My efforts to stuff her back under the couch don’t always succeed, I can tell you that much.

And yesterday Chickadee thought it would be nice to take the dog down to the pond with her, which was SUPER EXCITING for Licorice until she… well, reports are a bit fuzzy, but apparently a “little drink” turned into a “little swim.” And that’s all good and well, but it turns out that if you come back to the house covered in swampy pond mud, you’re going straight into the kitchen sink for a bath. OH THE HUMANITY.

So now the dog is racing through the house, protesting the racket outside, trying to steer clear of sticky fingers inside, and hoping against home that someone, somewhere, will eventually give her something to eat. Because if there’s one thing she knows even more surely than that the INVADERS outside must be SCARED OFF, it’s that she hasn’t eaten in far too long.

“Are you going to eat those apples? All of them? I’m SO SO HUNGRY!”

Last night while Otto and I were sitting on the couch watching television, Licorice hurled herself onto the adjacent loveseat, vanquished the pillows on top, and then wedged herself into the crack between the two seat cushions. As we laughed at her, she lay as flat as possible, given away only by her wagging tail. A hard day of being tormented done broke her little doggy brain, clearly.

(I keep telling her she needs to tone it down just a little if I’m ever to talk Otto into a second dog, but so far, no dice. Maybe after the fence guys leave.)

12 Comments

  1. Katie in MA

    Good thing for Licorice those are apple slices and not grapefruit. I hear all is fair in love and grapefruit at your house and I’m not sure she could stand the torment. ;-)

  2. Damsel

    Um, I have a dog you can have. She’s older and quiet and smallish and we can’t take her overseas. She’s also 98% deaf, so she’d sleep right through the craziness at your house. Just so happens my husband will be driving through Georgia at the beginning of July, and I’m sure he’d be happy to drop her off… :)

  3. Megan

    That’s exactly what happens to my son. Well, the needing to sleep all day. And the eating. And a bit of the utter insanity.

    I’d better not find him under the couch when I get home…

  4. Lucinda

    That’s why my cats hide during the day once the kids are out of school and fortunately they are pretty good at it. lol

  5. The Mommy Therapy

    My dog is constantly hiding from my one year old that tries to sit on him, pull all the hair around his mouth and bite his tail…she’s just trying to love the dog. Kids are rough for dogs, but oh the joy the dog brings the kids.

    I too am desperately trying to woo my husband into getting another dog.
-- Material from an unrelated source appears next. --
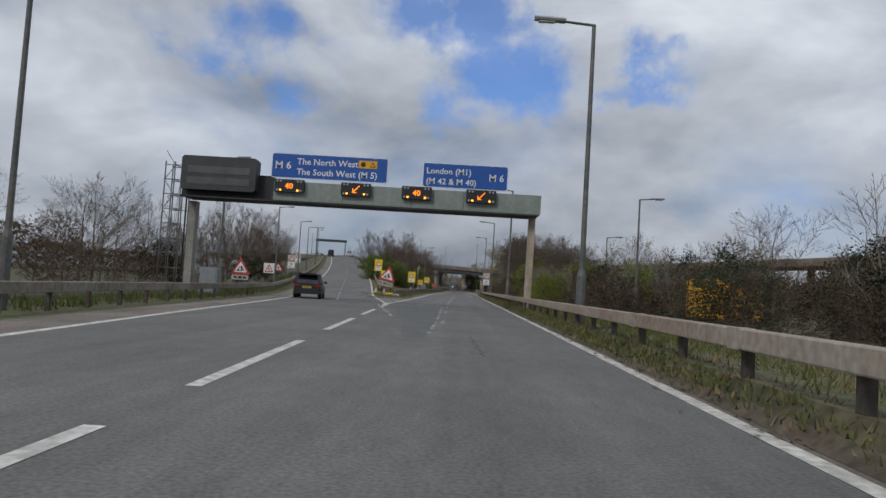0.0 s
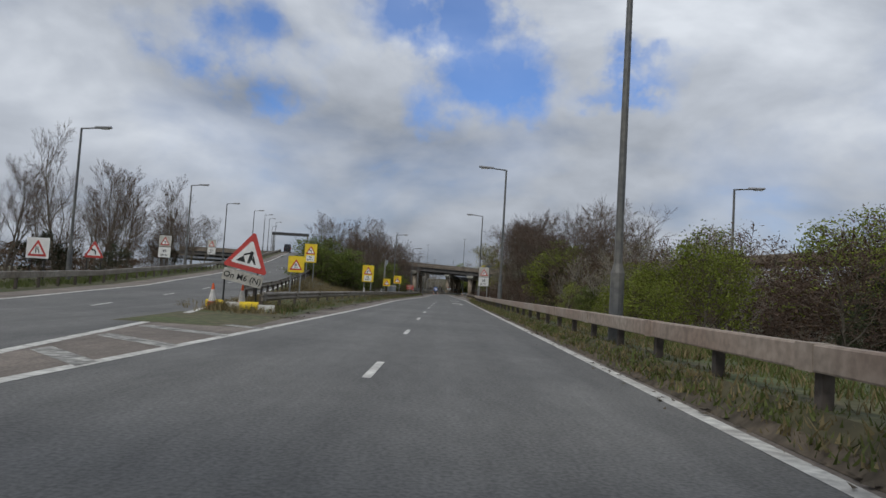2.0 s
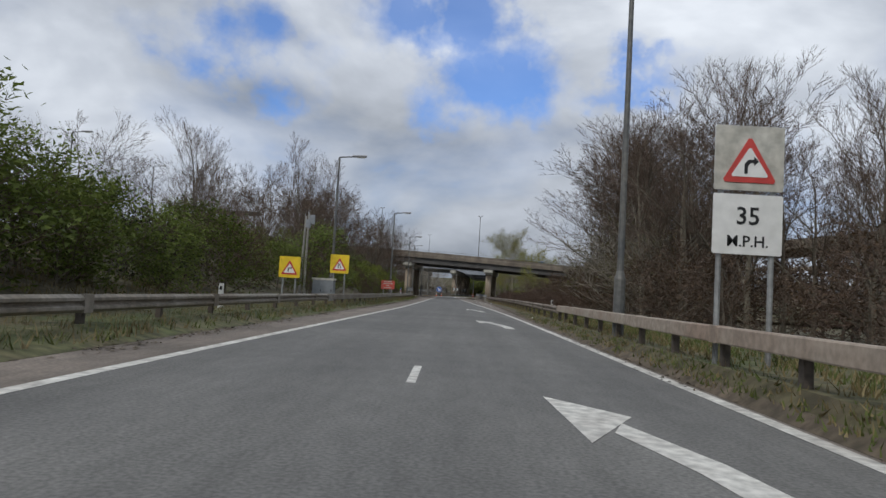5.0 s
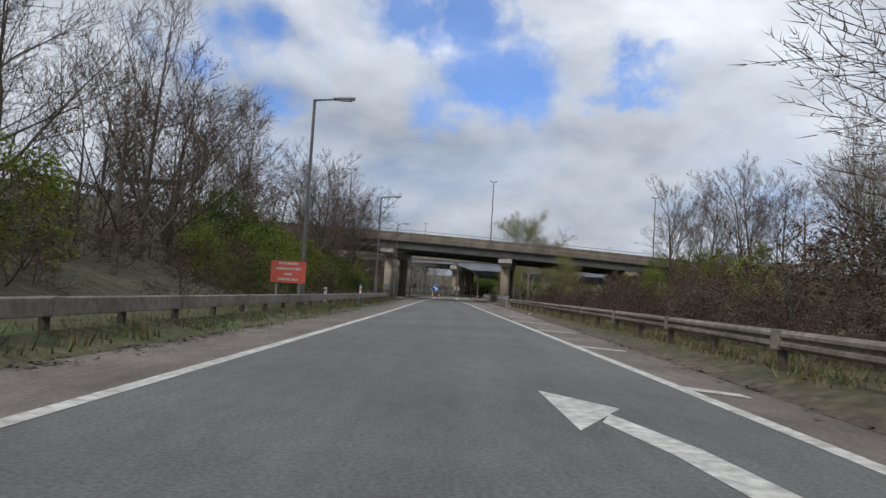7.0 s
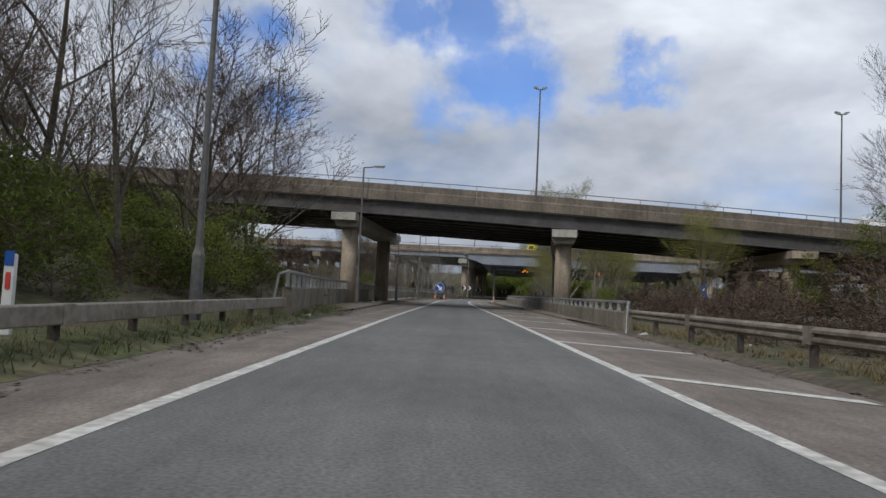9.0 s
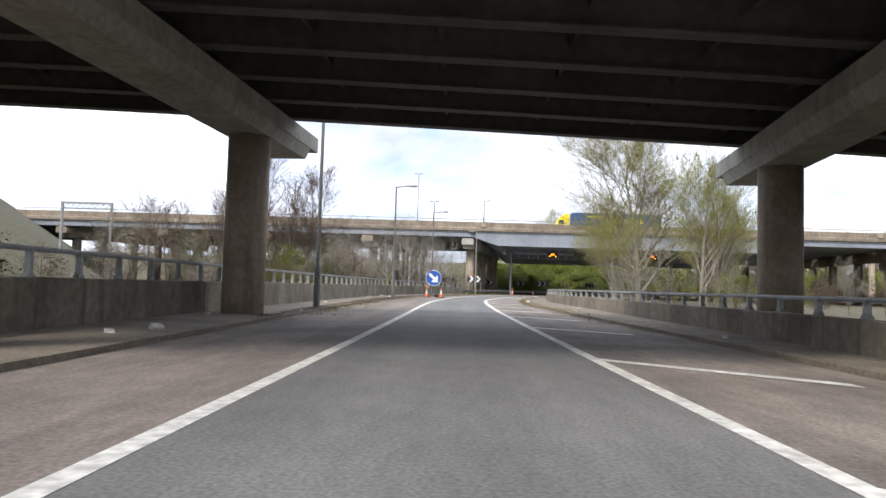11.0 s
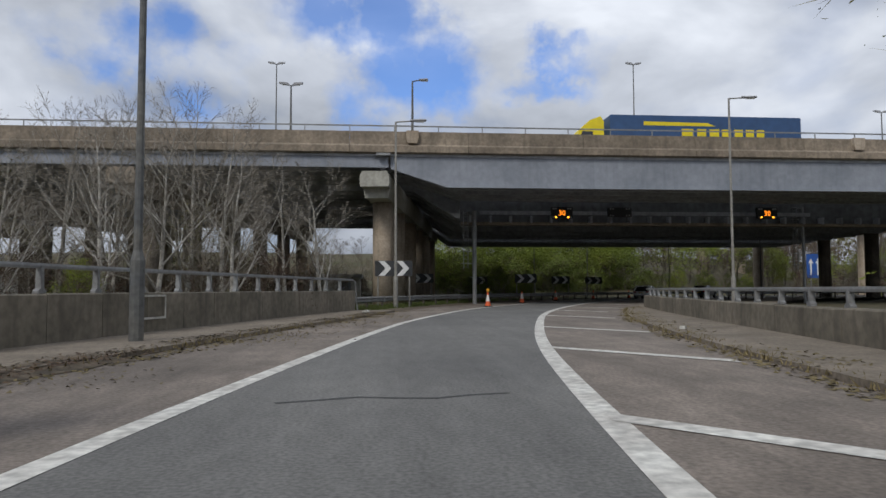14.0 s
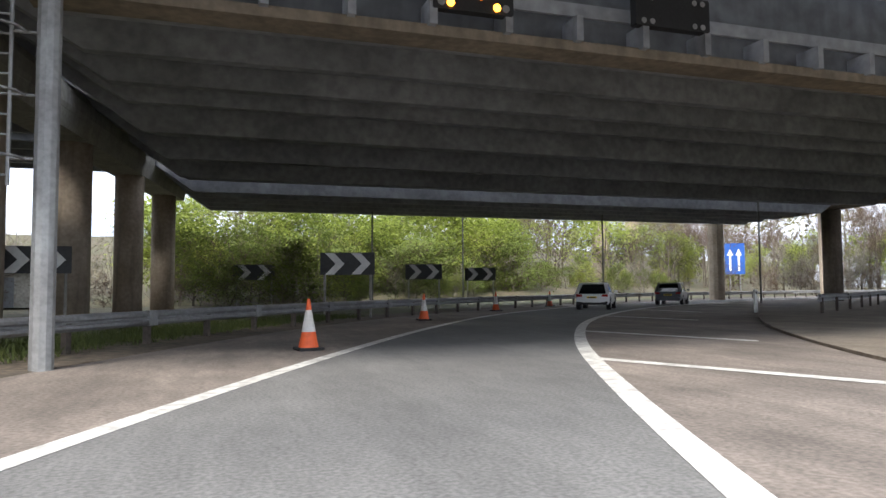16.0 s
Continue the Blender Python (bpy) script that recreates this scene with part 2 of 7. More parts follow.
RAIL_DARK = material("dark_rusty_beam", (0.17, 0.135, 0.105), 0.8, 0.1, vary=0.3, grain=7.0, blotch=0.6, second=(0.26, 0.225, 0.185), streak=0.35)
POST_DARK = material("barrier_post_steel", (0.10, 0.082, 0.068), 0.8, 0.1, vary=0.3, grain=10.0, blotch=2.0, per_object=0.2)
CLADDING = material("green_grey_cladding", (0.25, 0.285, 0.255), 0.7, vary=0.1, grain=4.0, blotch=0.6, second=(0.21, 0.24, 0.215), streak=0.2)
BEAM_UNDER = material("gantry_underside", (0.06, 0.06, 0.06), 0.85, vary=0.25, grain=5.0, blotch=1.0)
BLACK = material("black_panel", (0.018, 0.018, 0.02), 0.6, vary=0.2, grain=20.0)
DARK_GREY = material("dark_grey_panel", (0.045, 0.047, 0.05), 0.6, vary=0.2, grain=10.0)
VMS_ROW = material("unlit_matrix", (0.10, 0.10, 0.105), 0.5, vary=0.3, grain=40.0)
BLUE = material("sign_blue", (0.012, 0.085, 0.36), 0.5, vary=0.08, grain=4.0, blotch=0.7)
WHITE = material("sign_white", (0.74, 0.74, 0.72), 0.5, vary=0.08, grain=5.0, blotch=1.0)
WHITE_DIRTY = material("soiled_white", (0.52, 0.51, 0.46), 0.7, vary=0.25, grain=5.0, blotch=1.2, second=(0.38, 0.36, 0.31))
RED = material("sign_red", (0.52, 0.055, 0.045), 0.5, vary=0.12, grain=5.0)
RED_BOARD = material("red_board", (0.58, 0.10, 0.07), 0.55, vary=0.12, grain=5.0)
YELLOW = material("sign_yellow", (0.78, 0.56, 0.02), 0.5, vary=0.1, grain=5.0, blotch=1.0)
AMBER_BOARD = material("amber_board", (0.72, 0.36, 0.01), 0.5, vary=0.1, grain=5.0)
SIGN_BLACK = material("sign_black", (0.012, 0.012, 0.012), 0.5, vary=0.0)
AMBER = material("amber_lamp", (1.0, 0.34, 0.02), 0.4, vary=0.0, emit=3.0)
AMBER_TEXT = material("amber_matrix", (1.0, 0.24, 0.012), 0.4, vary=0.0, emit=1.5)
LAMP_OFF = material("unlit_lantern", (0.32, 0.32, 0.33), 0.3, vary=0.1, grain=20.0)
LAMP_GLASS = material("lantern_glass", (0.45, 0.44, 0.38), 0.2, vary=0.1, grain=20.0)
CONE_RED = material("cone_orange", (0.75, 0.115, 0.025), 0.6, vary=0.15, grain=8.0, blotch=3.0)
CONE_WHITE = material("cone_sleeve", (0.62, 0.60, 0.56), 0.6, vary=0.15, grain=8.0, blotch=3.0)
RUBBER = material("rubber", (0.022, 0.022, 0.022), 0.85, vary=0.2, grain=20.0)
CAR_WHITE = material("white_car_paint", (0.78, 0.78, 0.78), 0.25, vary=0.03, grain=2.0)
CAR_GREY = material("dark_grey_car_paint", (0.035, 0.036, 0.04), 0.3, 0.3, vary=0.1, grain=3.0)
CAR_SILVER = material("grey_car_paint", (0.10, 0.105, 0.115), 0.3, 0.4, vary=0.1, grain=3.0)
CAR_BLACK = material("black_trim", (0.012, 0.012, 0.013), 0.5, vary=0.0)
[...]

So not working.

  6. The Woman Formerly Known as Beautiful

    What Licorice needs is a series of Hop-kido lessons wherein he can use the childrens’ chaos against them. Licorice can learn to BE the chaos, sending the children scampering under the couch for cover. Thwak-KAH!

  7. Angela

    Ah, summertime! Good for kids, bad for parents and dogs? It is exhausting having to BE AWAKE ALL day long! Geez….

  8. Crista

    We’ve been having workers ON our apartment building off and on for the past month. There have been many, many choruses of “Shhhh it’s ok,” and “Thank you. That’s enough,” during that time to our little pug guard dog. The basset hound, however, has taken it all in stride.
    Hopefully your three will come to some sort of truce! Kudos to Licorice for hiding *in* the couch. That’s clever :D

  9. Michelle B.

    Your 12-pound vicious guard dog sounds suspiciously like my 9-pound vicious guard dog, I love it! He’s always so indignant when something messes with his schedule and gets a little out of sorts if we don’t go up to bed when he wants to. I hope the excitement wears down!

  10. Little Bird

    Two cats, one three day airshow every summer, right outside the building. This results in two cats hiding in either the linen closet or under my parents bed. And NOTHING will dislodge them.

  11. Daisy

    Gee. I only have guard bunnies. I miss so much.

  12. Little Bird

    Also? If I’m feeling evil, all I have to do is say my step-nieces name within earshot of the cats and they start wildly looking around, low to the ground in search of a hiding place. Step-niece is three years old.